Mais l’amendement introduit par des députés pour autoriser l’importation des véhicules de moins de 5 ans a été rejeté la veille de la séance de vote du PLF 2025 à l’APN ce mercredi 13 novembre.

Autre élément dévoilé par le ministre de l’Industrie Ali Aoun dans une réponse à une question écrite d’un député : la décision d’importer les véhicules ne dépend pas uniquement de son département, mais du Conseil de la concurrence ainsi que d’autres ministères comme le Commerce. Parmi les critères retenus pour libérer les programmes d’importation figure la préservation des réserves de change auquel le gouvernement accorde une importance capitale.
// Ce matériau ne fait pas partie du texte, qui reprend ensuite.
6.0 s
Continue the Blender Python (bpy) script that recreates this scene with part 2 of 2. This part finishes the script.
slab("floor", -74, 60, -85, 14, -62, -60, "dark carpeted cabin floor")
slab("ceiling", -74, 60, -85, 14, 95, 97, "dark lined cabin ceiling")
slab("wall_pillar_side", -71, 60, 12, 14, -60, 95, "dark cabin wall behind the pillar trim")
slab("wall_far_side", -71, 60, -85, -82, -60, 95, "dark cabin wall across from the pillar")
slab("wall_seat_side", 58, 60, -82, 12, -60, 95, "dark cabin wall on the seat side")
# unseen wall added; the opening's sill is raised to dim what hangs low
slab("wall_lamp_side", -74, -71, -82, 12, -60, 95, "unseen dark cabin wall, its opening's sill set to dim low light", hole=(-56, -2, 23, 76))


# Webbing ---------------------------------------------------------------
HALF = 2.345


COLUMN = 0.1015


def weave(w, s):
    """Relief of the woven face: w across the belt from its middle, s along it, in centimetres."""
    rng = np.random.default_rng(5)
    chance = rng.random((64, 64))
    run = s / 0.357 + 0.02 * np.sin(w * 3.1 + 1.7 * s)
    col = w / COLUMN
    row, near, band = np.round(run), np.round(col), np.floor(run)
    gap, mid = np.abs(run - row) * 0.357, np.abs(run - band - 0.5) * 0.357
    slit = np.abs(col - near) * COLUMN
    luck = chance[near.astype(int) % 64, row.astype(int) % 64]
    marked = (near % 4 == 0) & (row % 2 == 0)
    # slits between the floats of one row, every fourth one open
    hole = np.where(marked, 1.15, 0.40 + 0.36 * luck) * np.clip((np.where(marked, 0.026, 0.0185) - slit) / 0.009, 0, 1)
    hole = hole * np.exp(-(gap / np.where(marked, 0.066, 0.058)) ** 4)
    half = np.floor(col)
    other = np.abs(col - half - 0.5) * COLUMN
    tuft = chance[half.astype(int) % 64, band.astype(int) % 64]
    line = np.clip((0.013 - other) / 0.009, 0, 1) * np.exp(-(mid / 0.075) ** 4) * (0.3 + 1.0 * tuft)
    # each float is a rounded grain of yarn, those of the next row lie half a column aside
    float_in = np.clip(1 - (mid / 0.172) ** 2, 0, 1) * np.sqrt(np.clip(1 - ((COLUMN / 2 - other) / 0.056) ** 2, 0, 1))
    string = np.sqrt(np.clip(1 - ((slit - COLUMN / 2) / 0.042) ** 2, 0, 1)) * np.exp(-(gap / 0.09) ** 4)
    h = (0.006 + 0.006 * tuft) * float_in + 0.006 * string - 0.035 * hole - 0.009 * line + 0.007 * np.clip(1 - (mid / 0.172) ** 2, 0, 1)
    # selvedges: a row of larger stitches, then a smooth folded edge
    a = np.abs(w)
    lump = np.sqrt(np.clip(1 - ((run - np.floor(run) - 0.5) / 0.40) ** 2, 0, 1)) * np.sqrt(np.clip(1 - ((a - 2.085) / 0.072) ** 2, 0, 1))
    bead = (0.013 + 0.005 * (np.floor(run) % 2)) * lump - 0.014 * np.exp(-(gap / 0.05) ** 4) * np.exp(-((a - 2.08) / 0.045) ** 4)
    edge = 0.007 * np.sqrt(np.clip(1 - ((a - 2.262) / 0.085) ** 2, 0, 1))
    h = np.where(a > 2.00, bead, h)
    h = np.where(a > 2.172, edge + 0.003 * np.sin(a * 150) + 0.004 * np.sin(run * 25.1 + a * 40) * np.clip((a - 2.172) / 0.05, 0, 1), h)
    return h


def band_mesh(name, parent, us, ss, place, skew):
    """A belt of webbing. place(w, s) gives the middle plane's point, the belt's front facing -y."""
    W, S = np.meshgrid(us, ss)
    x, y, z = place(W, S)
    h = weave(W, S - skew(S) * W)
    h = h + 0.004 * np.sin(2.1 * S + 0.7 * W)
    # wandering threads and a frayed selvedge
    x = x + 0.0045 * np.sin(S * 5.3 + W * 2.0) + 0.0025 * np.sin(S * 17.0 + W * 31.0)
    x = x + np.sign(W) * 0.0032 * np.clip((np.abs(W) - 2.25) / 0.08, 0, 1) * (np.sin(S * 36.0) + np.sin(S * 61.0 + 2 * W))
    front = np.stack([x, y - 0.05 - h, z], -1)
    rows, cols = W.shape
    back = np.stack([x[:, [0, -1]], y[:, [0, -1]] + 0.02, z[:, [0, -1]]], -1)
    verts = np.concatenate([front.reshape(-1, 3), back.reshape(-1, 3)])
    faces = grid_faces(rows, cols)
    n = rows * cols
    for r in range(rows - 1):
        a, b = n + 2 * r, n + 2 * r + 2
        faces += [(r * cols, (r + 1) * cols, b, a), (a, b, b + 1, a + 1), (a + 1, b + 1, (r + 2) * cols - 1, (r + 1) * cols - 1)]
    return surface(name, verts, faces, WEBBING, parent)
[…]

Avec 72 milliards de dollars d’avoirs en devises (prévisions pour 2024), il est peu probable que les autorités libèrent totalement le marché automobile en raison des risques liés à l’érosion des réserves de change dans un contexte où les prix du pétrole (70 dollars) demeurent à un niveau qui ne permet pas leur renouvellement rapide.

D’autant que l’Algérie n’est pas à l’abri d’un nouvel choc pétrolier qui pourrait affaiblir durablement ses finances et l’obliger à solliciter l’endettement extérieur, ce qu’elle ne veut pas faire.

En Algérie, le véhicule neuf est devenu non seulement un luxe, mais un bien difficile à trouver.